**Recorded information:**
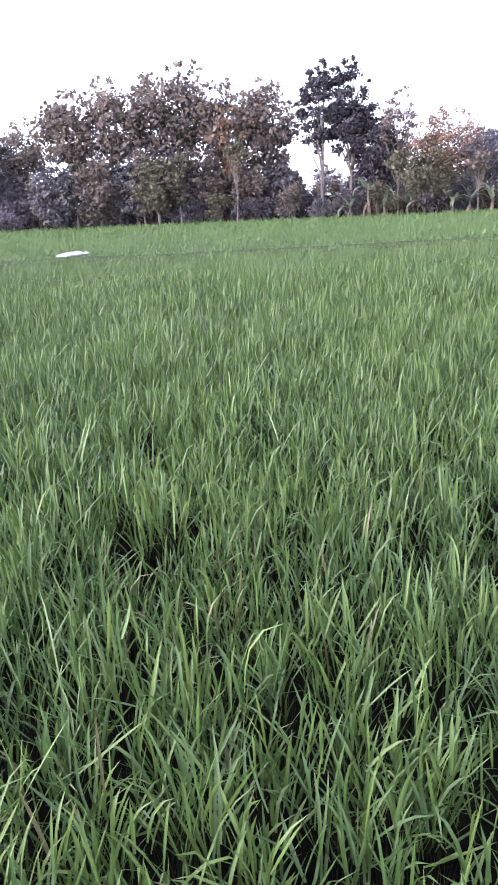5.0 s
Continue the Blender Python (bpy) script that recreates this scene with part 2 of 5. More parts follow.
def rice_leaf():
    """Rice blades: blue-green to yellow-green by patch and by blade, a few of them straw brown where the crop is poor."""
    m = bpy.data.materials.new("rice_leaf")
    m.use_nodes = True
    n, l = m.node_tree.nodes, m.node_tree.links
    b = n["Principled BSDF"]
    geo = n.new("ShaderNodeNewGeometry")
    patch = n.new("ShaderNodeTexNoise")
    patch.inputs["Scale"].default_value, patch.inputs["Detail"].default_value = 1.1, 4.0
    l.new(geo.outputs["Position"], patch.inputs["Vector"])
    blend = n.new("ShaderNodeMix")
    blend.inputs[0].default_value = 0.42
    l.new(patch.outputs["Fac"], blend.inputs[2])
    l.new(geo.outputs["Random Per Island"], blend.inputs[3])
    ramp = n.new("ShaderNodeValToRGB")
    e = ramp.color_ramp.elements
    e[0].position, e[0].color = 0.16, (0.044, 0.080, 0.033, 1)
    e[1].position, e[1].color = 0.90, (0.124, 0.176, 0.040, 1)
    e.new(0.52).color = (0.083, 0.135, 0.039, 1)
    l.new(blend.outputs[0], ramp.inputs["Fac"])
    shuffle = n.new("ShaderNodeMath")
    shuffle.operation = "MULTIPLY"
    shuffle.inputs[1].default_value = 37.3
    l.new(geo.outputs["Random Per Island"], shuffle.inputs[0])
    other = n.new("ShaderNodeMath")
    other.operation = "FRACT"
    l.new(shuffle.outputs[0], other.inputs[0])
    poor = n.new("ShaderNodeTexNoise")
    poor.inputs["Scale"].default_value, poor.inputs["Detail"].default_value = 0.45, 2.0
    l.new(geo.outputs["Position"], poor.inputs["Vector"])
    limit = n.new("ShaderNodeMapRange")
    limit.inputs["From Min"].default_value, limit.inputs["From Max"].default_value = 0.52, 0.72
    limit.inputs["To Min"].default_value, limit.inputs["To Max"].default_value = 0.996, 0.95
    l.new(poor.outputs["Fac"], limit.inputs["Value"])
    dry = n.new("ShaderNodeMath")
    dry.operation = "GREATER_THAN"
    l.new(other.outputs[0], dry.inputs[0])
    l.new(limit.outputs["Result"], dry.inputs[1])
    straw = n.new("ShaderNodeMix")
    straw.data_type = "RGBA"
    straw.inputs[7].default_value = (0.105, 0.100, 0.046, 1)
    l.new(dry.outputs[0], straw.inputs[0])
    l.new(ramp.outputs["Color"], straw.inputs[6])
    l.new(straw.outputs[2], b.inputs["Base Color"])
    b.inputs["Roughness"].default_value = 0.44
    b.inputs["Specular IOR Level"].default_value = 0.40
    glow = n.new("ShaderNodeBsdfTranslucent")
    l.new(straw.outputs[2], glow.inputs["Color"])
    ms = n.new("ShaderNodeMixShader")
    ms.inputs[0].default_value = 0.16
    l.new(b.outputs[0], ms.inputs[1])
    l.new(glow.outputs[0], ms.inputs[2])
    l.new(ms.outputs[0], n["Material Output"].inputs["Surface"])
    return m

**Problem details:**
What is needed is an exact reproduction of the data, pictures excluded.

**Task result:**
5.0 s
Continue the Blender Python (bpy) script that recreates this scene with part 2 of 5. More parts follow.
def rice_leaf():
    """Rice blades: blue-green to yellow-green by patch and by blade, a few of them straw brown where the crop is poor."""
    m = bpy.data.materials.new("rice_leaf")
    m.use_nodes = True
    n, l = m.node_tree.nodes, m.node_tree.links
    b = n["Principled BSDF"]
    geo = n.new("ShaderNodeNewGeometry")
    patch = n.new("ShaderNodeTexNoise")
    patch.inputs["Scale"].default_value, patch.inputs["Detail"].default_value = 1.1, 4.0
    l.new(geo.outputs["Position"], patch.inputs["Vector"])
    blend = n.new("ShaderNodeMix")
    blend.inputs[0].default_value = 0.42
    l.new(patch.outputs["Fac"], blend.inputs[2])
    l.new(geo.outputs["Random Per Island"], blend.inputs[3])
    ramp = n.new("ShaderNodeValToRGB")
    e = ramp.color_ramp.elements
    e[0].position, e[0].color = 0.16, (0.044, 0.080, 0.033, 1)
    e[1].position, e[1].color = 0.90, (0.124, 0.176, 0.040, 1)
    e.new(0.52).color = (0.083, 0.135, 0.039, 1)
    l.new(blend.outputs[0], ramp.inputs["Fac"])
    shuffle = n.new("ShaderNodeMath")
    shuffle.operation = "MULTIPLY"
    shuffle.inputs[1].default_value = 37.3
    l.new(geo.outputs["Random Per Island"], shuffle.inputs[0])
    other = n.new("ShaderNodeMath")
    other.operation = "FRACT"
    l.new(shuffle.outputs[0], other.inputs[0])
    poor = n.new("ShaderNodeTexNoise")
    poor.inputs["Scale"].default_value, poor.inputs["Detail"].default_value = 0.45, 2.0
    l.new(geo.outputs["Position"], poor.inputs["Vector"])
    limit = n.new("ShaderNodeMapRange")
    limit.inputs["From Min"].default_value, limit.inputs["From Max"].default_value = 0.52, 0.72
    limit.inputs["To Min"].default_value, limit.inputs["To Max"].default_value = 0.996, 0.95
    l.new(poor.outputs["Fac"], limit.inputs["Value"])
    dry = n.new("ShaderNodeMath")
    dry.operation = "GREATER_THAN"
    l.new(other.outputs[0], dry.inputs[0])
    l.new(limit.outputs["Result"], dry.inputs[1])
    straw = n.new("ShaderNodeMix")
    straw.data_type = "RGBA"
    straw.inputs[7].default_value = (0.105, 0.100, 0.046, 1)
    l.new(dry.outputs[0], straw.inputs[0])
    l.new(ramp.outputs["Color"], straw.inputs[6])
    l.new(straw.outputs[2], b.inputs["Base Color"])
    b.inputs["Roughness"].default_value = 0.44
    b.inputs["Specular IOR Level"].default_value = 0.40
    glow = n.new("ShaderNodeBsdfTranslucent")
    l.new(straw.outputs[2], glow.inputs["Color"])
    ms = n.new("ShaderNodeMixShader")
    ms.inputs[0].default_value = 0.16
    l.new(b.outputs[0], ms.inputs[1])
    l.new(glow.outputs[0], ms.inputs[2])
    l.new(ms.outputs[0], n["Material Output"].inputs["Surface"])
    return m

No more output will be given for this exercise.